BEGIN Data

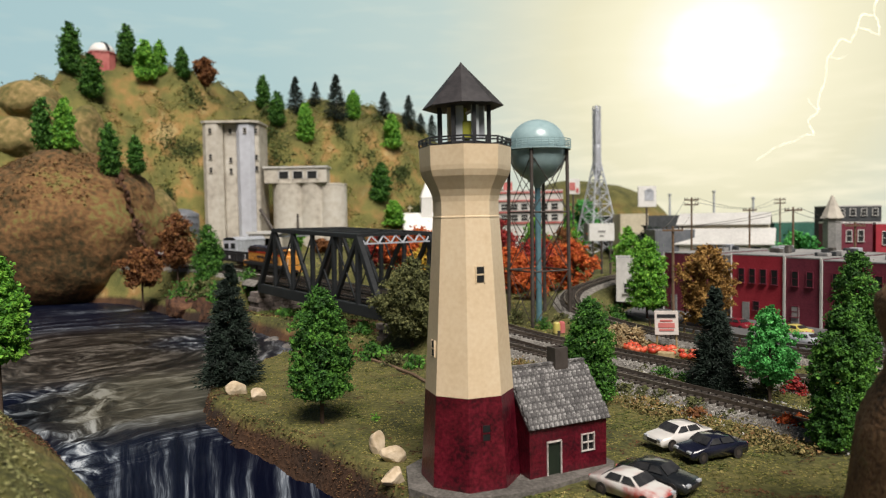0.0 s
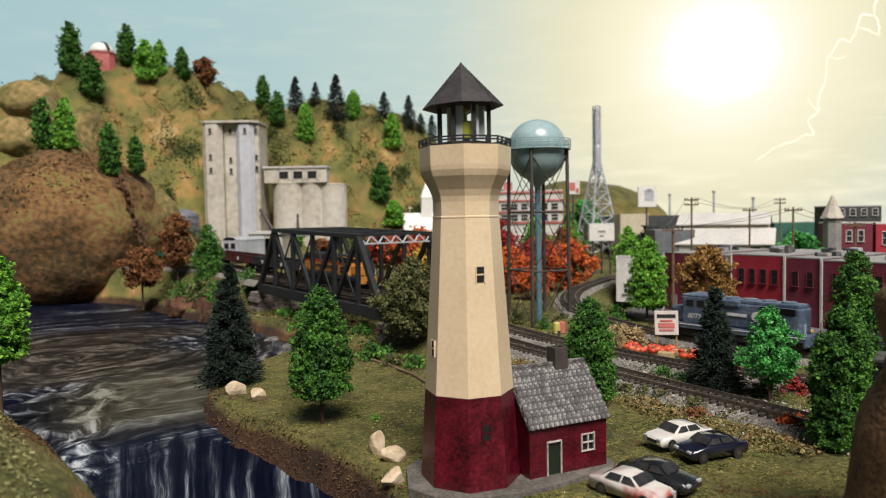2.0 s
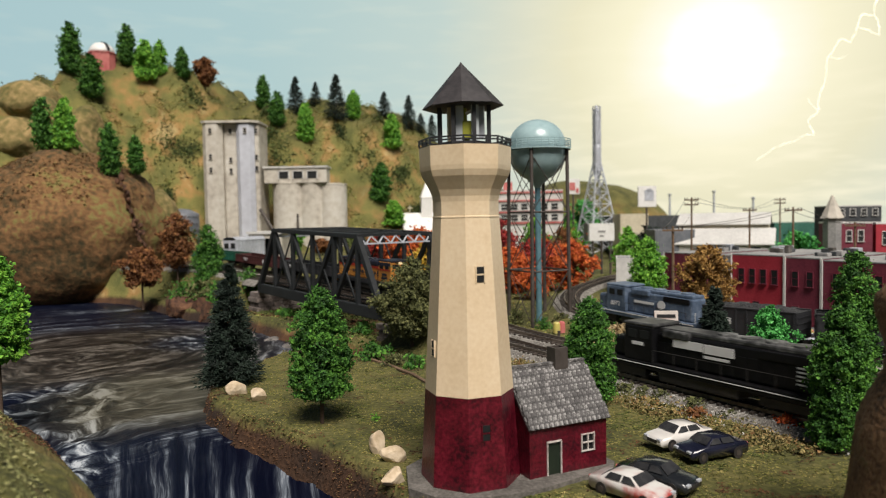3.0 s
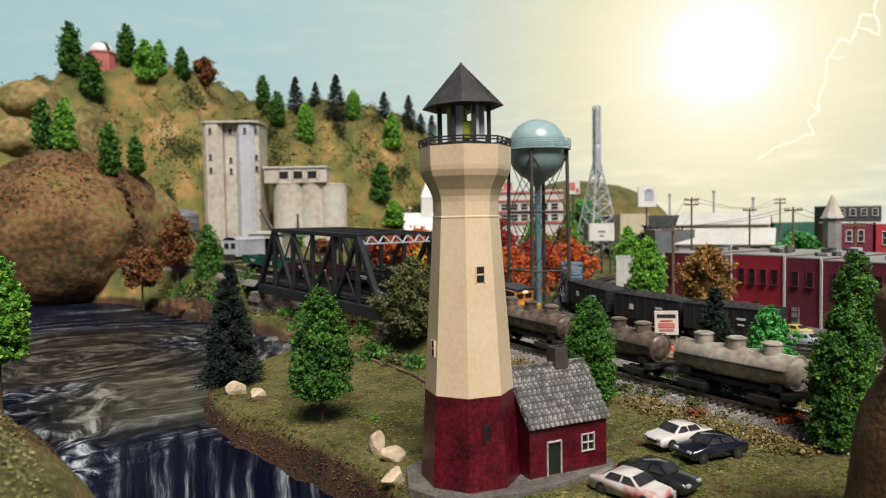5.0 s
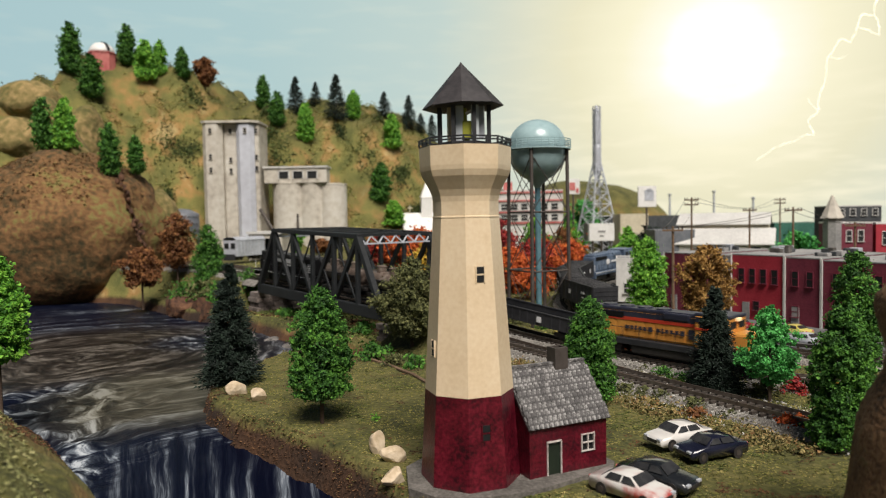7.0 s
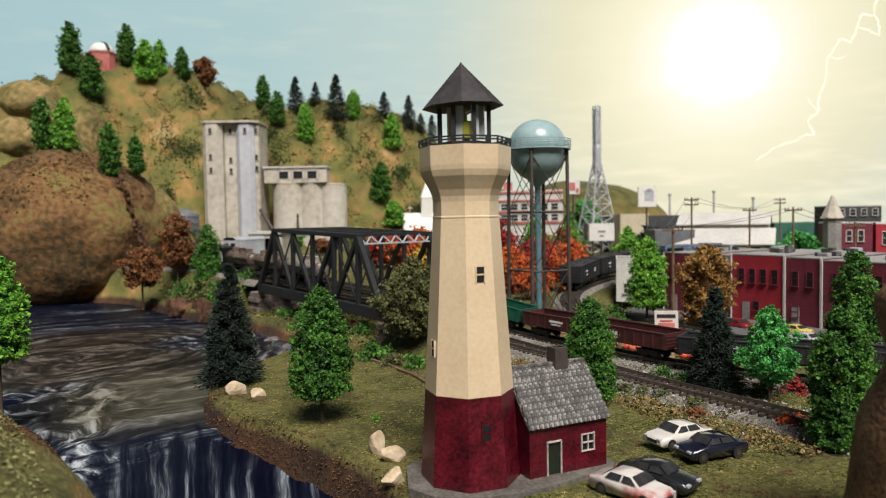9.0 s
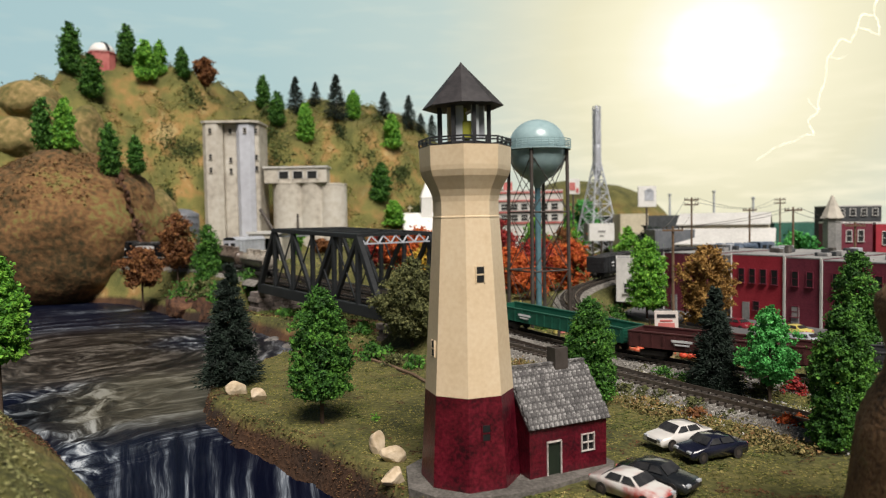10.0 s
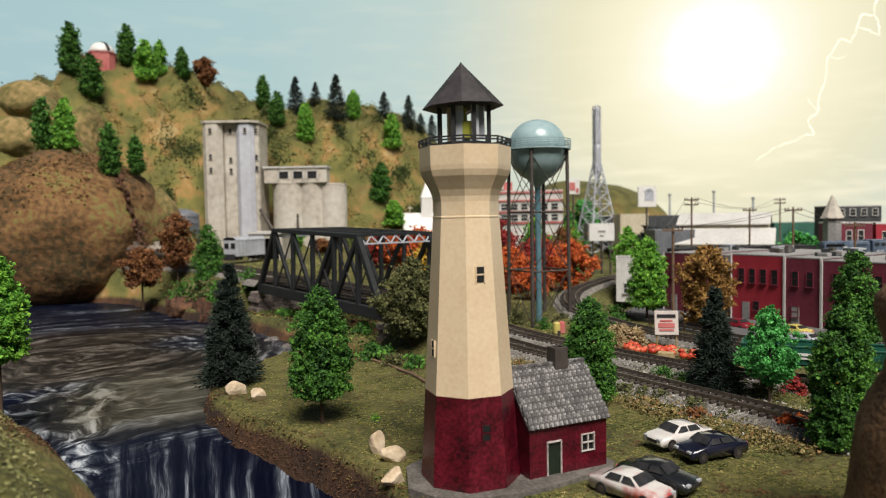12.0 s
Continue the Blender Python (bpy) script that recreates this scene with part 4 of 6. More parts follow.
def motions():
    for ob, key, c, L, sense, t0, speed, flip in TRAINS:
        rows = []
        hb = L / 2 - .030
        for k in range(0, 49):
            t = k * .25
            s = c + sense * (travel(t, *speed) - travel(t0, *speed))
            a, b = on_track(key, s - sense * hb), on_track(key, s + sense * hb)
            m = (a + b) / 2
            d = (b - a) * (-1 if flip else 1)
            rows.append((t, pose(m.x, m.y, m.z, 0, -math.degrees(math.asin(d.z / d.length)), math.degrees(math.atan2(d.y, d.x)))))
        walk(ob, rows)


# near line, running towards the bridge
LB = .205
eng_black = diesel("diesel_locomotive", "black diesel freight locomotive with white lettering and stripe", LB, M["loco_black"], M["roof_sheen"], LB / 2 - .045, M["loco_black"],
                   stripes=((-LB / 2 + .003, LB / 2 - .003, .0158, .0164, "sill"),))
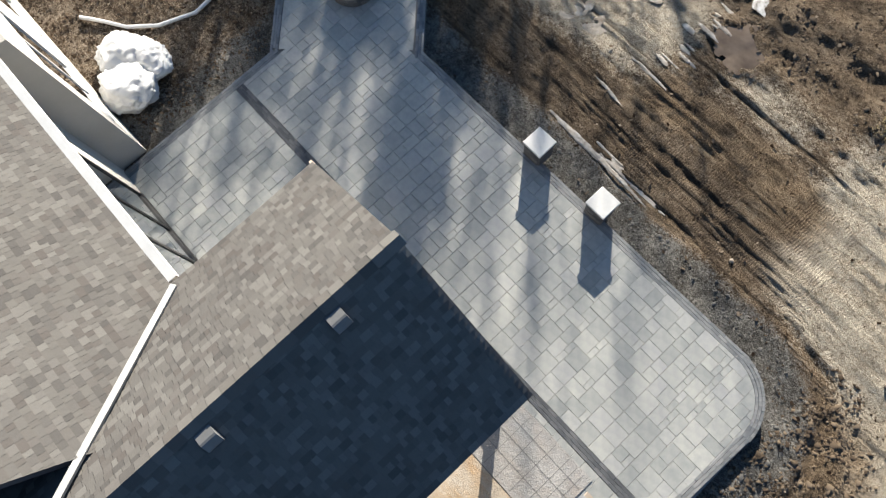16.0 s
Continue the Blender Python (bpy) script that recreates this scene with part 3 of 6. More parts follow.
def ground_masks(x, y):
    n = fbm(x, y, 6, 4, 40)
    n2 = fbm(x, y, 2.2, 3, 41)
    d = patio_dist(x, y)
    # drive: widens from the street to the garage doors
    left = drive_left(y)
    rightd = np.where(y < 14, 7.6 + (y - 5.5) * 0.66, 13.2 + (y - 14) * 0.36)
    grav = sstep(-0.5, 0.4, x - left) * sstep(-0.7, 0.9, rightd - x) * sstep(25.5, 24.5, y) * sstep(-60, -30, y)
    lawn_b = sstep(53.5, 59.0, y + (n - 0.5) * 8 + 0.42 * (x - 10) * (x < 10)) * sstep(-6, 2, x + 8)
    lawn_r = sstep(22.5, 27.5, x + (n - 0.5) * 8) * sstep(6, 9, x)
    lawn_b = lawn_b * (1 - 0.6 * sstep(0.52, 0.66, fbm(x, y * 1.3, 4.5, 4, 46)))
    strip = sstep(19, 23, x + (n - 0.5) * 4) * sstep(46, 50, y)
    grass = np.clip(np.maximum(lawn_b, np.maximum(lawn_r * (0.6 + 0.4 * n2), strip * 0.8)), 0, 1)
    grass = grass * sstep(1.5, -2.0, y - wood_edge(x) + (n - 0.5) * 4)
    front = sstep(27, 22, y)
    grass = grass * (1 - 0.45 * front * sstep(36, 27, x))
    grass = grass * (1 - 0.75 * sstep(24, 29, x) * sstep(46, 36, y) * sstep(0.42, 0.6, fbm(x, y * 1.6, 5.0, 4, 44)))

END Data

Stated exercise:
Write out only the final block of lines, starting at the line with "3 of 6. More parts follow." and running to the end of the material.

Solution to the exercise:
Continue the Blender Python (bpy) script that recreates this scene with part 3 of 6. More parts follow.
def ground_masks(x, y):
    n = fbm(x, y, 6, 4, 40)
    n2 = fbm(x, y, 2.2, 3, 41)
    d = patio_dist(x, y)
    # drive: widens from the street to the garage doors
    left = drive_left(y)
    rightd = np.where(y < 14, 7.6 + (y - 5.5) * 0.66, 13.2 + (y - 14) * 0.36)
    grav = sstep(-0.5, 0.4, x - left) * sstep(-0.7, 0.9, rightd - x) * sstep(25.5, 24.5, y) * sstep(-60, -30, y)
    lawn_b = sstep(53.5, 59.0, y + (n - 0.5) * 8 + 0.42 * (x - 10) * (x < 10)) * sstep(-6, 2, x + 8)
    lawn_r = sstep(22.5, 27.5, x + (n - 0.5) * 8) * sstep(6, 9, x)
    lawn_b = lawn_b * (1 - 0.6 * sstep(0.52, 0.66, fbm(x, y * 1.3, 4.5, 4, 46)))
    strip = sstep(19, 23, x + (n - 0.5) * 4) * sstep(46, 50, y)
    grass = np.clip(np.maximum(lawn_b, np.maximum(lawn_r * (0.6 + 0.4 * n2), strip * 0.8)), 0, 1)
    grass = grass * sstep(1.5, -2.0, y - wood_edge(x) + (n - 0.5) * 4)
    front = sstep(27, 22, y)
    grass = grass * (1 - 0.45 * front * sstep(36, 27, x))
    grass = grass * (1 - 0.75 * sstep(24, 29, x) * sstep(46, 36, y) * sstep(0.42, 0.6, fbm(x, y * 1.6, 5.0, 4, 44)))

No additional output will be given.